(Instruction):
Tally the lines of the listing that contain the string "script". Give the number and nothing else.

(Extracted material):

⟨

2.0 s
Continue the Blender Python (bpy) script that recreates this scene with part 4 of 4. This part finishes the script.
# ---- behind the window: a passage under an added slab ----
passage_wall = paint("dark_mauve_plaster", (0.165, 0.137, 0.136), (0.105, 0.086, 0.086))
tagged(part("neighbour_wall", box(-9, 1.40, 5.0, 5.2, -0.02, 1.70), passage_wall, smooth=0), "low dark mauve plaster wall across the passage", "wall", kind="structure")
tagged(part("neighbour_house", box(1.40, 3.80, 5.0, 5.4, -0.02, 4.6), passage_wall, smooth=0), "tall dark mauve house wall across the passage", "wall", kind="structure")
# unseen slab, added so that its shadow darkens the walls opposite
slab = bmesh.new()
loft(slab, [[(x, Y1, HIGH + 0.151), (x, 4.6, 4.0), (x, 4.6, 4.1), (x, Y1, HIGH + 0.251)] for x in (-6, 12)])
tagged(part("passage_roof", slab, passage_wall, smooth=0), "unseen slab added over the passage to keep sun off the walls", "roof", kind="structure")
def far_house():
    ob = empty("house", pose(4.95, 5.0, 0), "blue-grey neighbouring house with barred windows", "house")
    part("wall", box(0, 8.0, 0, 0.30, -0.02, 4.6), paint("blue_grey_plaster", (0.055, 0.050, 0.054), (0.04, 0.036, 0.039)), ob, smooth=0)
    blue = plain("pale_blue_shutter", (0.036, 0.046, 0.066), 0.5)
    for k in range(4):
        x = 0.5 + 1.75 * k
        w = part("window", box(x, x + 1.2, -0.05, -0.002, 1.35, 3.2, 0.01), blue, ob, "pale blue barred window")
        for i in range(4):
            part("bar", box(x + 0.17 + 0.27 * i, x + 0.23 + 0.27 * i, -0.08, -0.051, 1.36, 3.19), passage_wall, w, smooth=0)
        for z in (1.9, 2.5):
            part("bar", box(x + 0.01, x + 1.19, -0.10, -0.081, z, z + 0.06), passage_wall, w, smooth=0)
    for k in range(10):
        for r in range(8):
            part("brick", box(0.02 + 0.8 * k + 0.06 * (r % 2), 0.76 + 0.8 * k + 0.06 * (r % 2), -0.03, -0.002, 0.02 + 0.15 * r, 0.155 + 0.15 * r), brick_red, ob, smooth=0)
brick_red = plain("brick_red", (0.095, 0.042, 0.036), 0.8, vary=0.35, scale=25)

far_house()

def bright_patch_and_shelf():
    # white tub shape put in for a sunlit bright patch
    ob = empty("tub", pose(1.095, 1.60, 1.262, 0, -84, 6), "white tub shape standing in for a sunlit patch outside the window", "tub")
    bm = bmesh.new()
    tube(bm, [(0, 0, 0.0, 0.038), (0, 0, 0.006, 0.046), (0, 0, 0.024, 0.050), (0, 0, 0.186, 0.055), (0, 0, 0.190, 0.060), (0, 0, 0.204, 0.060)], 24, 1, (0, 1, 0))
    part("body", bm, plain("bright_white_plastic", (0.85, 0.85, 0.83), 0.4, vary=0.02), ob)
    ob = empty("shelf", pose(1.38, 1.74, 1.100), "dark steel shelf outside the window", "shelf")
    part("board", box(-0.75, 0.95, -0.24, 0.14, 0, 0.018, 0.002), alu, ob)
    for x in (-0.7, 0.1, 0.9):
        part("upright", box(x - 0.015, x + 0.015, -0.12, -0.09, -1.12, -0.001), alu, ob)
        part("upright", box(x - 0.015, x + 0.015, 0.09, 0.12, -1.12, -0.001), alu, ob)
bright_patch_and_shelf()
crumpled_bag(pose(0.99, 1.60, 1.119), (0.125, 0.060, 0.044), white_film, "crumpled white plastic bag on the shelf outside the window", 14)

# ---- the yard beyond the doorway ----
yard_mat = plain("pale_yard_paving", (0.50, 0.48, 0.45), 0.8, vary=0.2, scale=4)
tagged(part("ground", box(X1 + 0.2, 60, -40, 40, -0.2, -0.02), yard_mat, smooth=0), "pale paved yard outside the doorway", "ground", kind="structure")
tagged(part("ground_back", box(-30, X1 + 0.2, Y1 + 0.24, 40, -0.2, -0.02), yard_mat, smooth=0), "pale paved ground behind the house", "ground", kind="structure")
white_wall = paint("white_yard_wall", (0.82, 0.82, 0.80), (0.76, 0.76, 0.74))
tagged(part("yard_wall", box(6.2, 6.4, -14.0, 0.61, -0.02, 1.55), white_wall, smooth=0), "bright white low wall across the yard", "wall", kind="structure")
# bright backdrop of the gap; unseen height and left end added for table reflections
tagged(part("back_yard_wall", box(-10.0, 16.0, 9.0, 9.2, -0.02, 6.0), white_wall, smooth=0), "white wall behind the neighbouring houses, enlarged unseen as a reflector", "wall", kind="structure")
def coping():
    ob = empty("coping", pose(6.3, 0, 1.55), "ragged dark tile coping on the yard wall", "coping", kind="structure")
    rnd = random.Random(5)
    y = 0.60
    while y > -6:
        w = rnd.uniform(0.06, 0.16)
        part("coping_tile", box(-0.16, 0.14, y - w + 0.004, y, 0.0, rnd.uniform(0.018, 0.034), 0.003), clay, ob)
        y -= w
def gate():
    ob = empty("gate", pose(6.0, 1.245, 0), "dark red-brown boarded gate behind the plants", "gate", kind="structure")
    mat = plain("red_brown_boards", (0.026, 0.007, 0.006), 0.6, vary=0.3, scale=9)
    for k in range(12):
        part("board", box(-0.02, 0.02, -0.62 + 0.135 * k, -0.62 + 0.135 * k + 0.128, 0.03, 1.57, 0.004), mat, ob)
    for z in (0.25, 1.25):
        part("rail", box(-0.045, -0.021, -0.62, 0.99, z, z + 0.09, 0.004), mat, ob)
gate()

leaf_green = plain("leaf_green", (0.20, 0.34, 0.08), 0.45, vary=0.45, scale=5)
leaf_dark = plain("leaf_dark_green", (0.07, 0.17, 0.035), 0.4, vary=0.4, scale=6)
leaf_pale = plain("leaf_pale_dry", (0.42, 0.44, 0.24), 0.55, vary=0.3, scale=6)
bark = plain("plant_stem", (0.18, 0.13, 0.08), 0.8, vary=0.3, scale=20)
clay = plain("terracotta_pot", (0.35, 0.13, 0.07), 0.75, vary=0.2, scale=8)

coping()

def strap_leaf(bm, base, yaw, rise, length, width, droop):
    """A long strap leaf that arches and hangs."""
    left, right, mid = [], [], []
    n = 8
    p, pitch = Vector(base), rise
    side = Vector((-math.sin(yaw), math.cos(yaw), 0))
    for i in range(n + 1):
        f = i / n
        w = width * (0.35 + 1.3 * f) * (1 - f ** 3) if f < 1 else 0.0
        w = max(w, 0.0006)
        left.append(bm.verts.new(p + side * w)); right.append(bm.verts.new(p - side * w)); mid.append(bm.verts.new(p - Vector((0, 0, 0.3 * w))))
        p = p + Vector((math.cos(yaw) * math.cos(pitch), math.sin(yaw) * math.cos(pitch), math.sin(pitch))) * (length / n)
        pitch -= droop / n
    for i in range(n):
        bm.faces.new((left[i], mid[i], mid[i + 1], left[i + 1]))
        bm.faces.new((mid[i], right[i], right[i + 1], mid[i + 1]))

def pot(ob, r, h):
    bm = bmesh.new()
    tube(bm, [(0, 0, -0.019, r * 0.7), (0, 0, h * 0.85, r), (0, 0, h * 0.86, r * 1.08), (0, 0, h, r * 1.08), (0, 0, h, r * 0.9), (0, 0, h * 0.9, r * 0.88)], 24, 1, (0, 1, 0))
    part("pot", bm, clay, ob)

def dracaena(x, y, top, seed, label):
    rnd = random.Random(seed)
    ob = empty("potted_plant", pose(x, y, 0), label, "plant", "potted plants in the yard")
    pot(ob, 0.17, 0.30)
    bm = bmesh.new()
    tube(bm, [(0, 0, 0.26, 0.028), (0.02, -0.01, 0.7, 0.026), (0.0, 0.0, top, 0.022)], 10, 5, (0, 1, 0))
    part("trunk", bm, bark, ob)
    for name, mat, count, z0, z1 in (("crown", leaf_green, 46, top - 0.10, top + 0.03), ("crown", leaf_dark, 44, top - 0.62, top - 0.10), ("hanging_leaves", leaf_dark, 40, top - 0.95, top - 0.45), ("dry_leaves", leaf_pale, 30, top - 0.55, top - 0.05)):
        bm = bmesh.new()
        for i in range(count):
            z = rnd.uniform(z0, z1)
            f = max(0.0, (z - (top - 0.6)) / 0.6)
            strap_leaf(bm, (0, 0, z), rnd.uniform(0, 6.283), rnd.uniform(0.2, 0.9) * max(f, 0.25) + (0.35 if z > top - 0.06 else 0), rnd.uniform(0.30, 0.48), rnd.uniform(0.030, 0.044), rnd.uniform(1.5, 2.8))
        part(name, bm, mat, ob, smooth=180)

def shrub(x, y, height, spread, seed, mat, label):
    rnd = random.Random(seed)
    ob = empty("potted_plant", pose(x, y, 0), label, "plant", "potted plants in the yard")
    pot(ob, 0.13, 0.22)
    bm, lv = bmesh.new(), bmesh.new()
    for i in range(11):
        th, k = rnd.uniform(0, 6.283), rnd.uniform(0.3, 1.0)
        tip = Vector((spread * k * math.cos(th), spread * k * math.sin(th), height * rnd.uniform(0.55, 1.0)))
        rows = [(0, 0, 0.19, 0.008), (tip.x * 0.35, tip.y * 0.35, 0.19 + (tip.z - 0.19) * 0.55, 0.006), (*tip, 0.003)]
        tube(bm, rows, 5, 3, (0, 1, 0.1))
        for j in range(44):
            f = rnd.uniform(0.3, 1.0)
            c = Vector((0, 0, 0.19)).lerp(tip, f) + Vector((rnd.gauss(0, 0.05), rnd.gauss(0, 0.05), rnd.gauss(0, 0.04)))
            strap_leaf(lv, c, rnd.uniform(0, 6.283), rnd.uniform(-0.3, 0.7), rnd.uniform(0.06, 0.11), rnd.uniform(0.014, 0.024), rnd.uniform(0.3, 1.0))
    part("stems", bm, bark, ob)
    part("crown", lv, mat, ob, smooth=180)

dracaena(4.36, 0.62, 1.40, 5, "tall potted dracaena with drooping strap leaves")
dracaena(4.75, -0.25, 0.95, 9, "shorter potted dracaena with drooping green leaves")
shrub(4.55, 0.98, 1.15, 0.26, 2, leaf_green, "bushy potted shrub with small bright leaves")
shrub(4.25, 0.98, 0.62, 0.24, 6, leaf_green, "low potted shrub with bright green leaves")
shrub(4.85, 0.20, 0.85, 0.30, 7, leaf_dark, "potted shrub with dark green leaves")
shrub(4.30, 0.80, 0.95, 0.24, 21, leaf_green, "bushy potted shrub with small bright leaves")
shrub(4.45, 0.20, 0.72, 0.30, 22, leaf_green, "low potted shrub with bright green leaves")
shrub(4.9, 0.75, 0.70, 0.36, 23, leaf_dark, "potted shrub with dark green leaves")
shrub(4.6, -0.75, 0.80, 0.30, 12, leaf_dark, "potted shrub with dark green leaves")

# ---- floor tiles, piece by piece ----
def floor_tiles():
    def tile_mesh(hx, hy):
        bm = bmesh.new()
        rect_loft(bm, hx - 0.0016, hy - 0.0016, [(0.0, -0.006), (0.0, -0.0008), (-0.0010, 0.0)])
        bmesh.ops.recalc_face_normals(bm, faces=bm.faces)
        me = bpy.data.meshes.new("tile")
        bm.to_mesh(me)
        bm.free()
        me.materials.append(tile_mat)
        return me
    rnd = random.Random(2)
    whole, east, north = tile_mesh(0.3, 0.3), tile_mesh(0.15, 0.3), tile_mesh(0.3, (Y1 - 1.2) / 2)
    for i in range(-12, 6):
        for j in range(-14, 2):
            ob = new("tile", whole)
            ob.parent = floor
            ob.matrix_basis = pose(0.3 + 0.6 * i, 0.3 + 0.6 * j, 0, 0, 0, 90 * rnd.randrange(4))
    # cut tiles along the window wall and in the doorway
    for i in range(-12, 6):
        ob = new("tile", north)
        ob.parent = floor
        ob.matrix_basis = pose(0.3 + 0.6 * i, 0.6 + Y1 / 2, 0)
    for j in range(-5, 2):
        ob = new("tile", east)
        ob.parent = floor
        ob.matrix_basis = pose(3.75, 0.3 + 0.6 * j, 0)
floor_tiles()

⟩
⟨

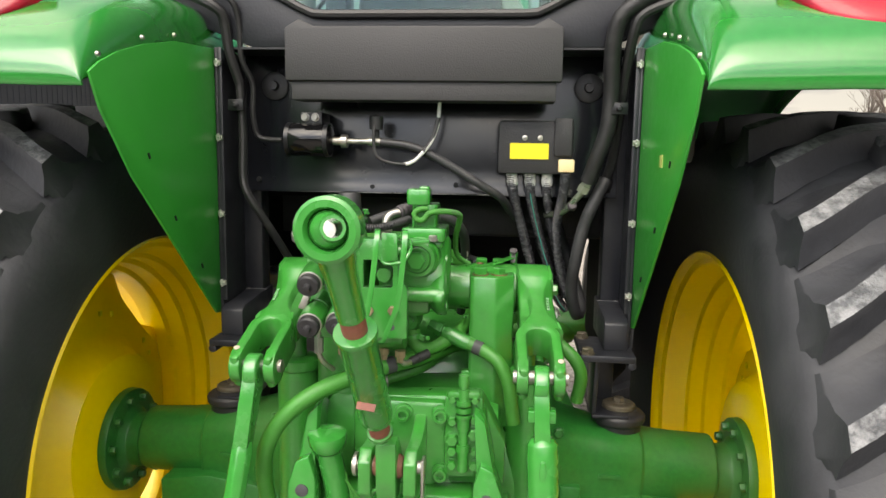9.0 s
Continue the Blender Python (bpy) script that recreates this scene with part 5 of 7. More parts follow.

⟩

(Solved problem):
2